• Task to carry out:
Write out each line word for word. Drop pictures.

— Begin Supplied information —

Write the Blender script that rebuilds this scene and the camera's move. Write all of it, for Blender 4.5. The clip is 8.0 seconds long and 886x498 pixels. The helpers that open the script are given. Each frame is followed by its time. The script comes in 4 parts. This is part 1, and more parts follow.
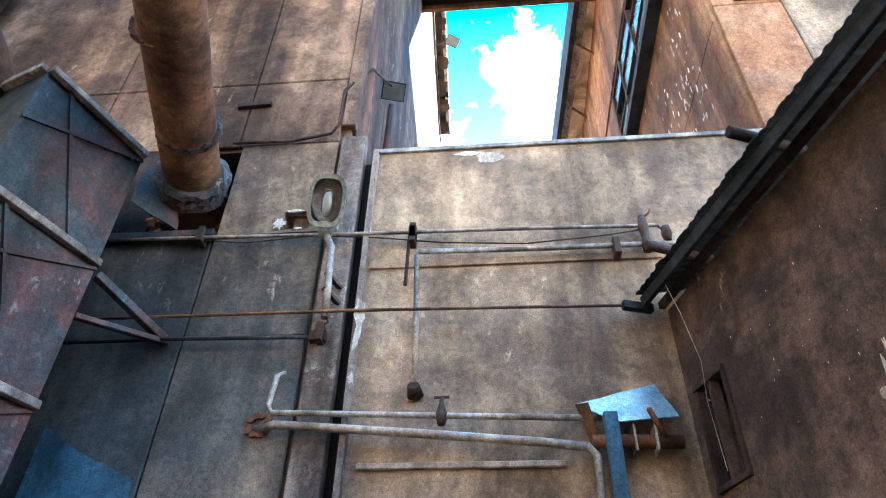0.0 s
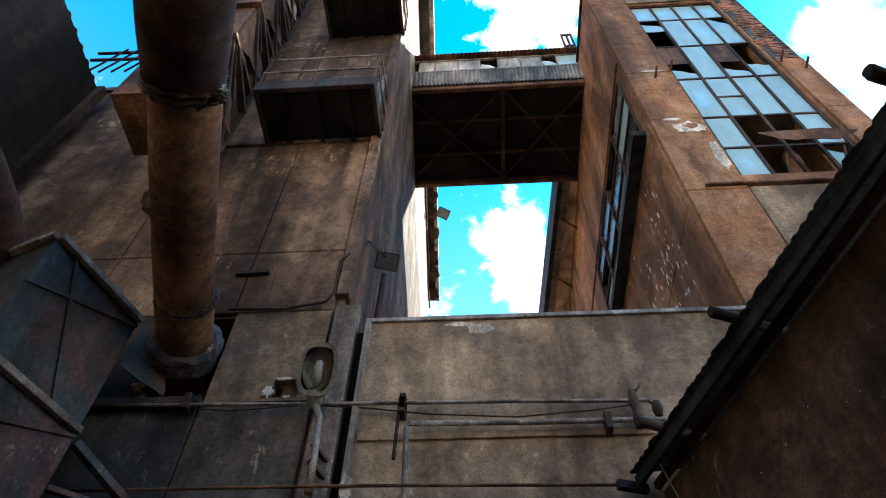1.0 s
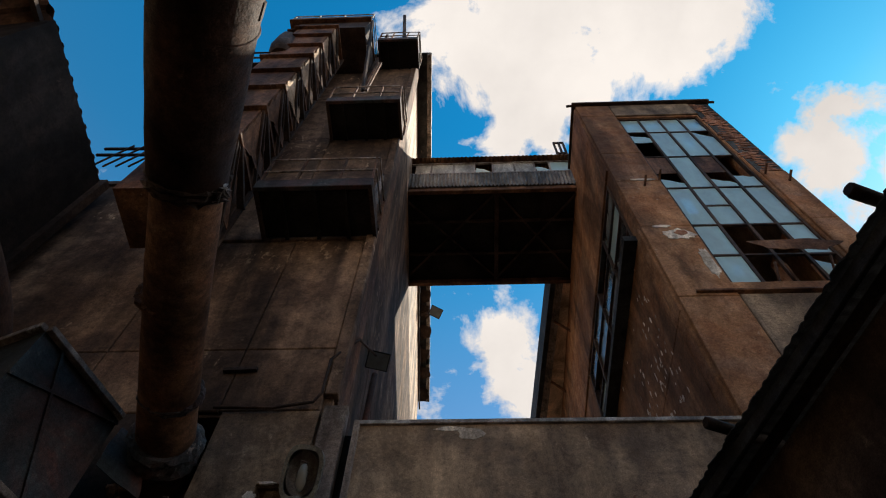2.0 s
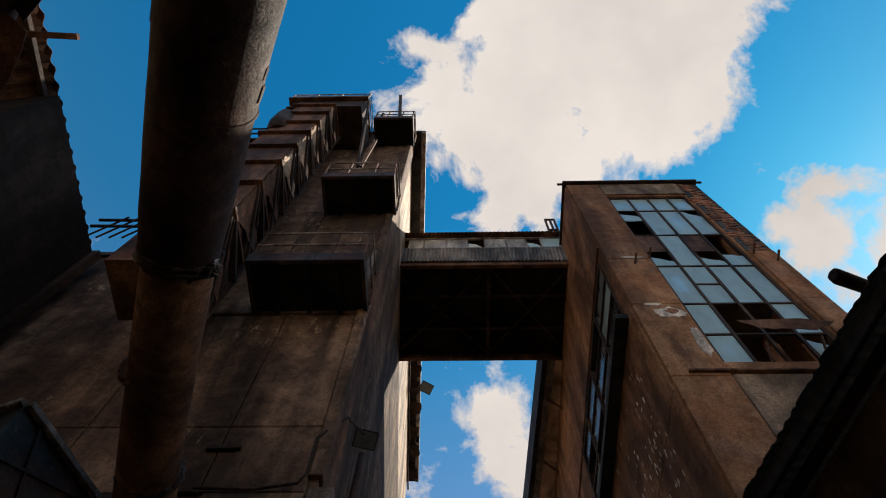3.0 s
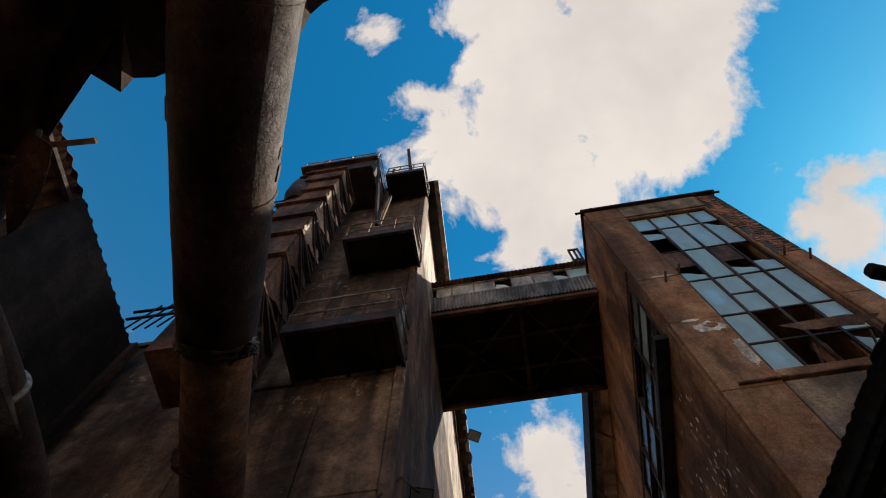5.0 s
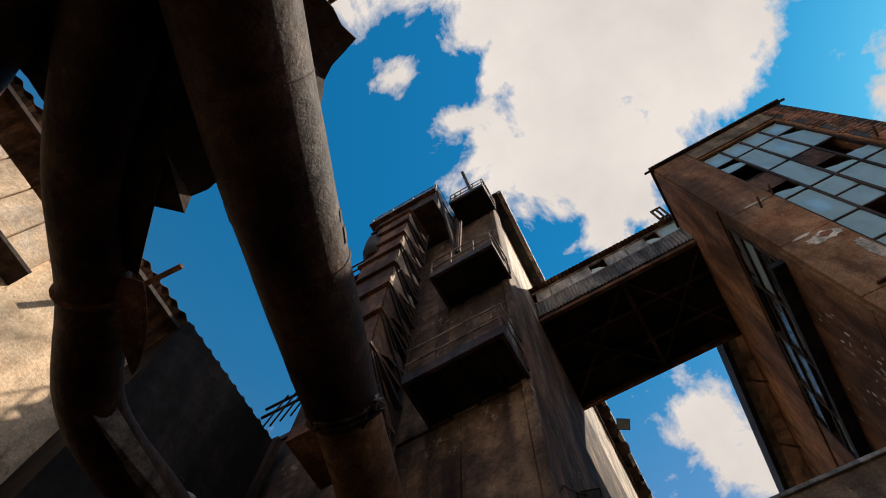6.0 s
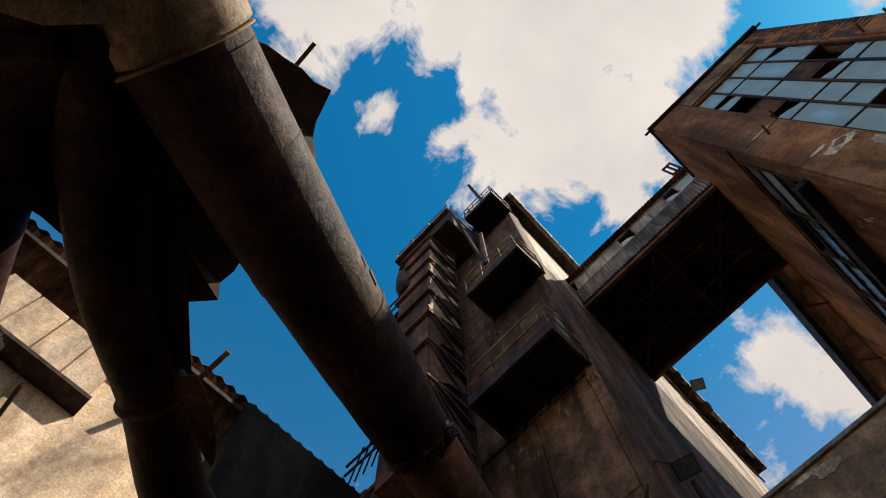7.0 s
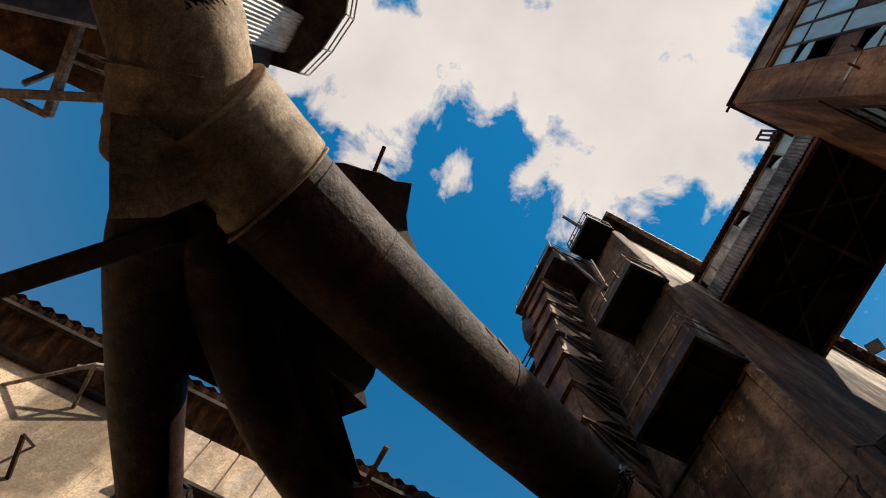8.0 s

— End Supplied information —

• The completed task:
Write the Blender script that rebuilds this scene and the camera's move. Write all of it, for Blender 4.5. The clip is 8.0 seconds long and 886x498 pixels. The helpers that open the script are given. Each frame is followed by its time. The script comes in 4 parts. This is part 1, and more parts follow.
0.0 s
1.0 s
2.0 s
3.0 s
5.0 s
6.0 s
7.0 s
8.0 s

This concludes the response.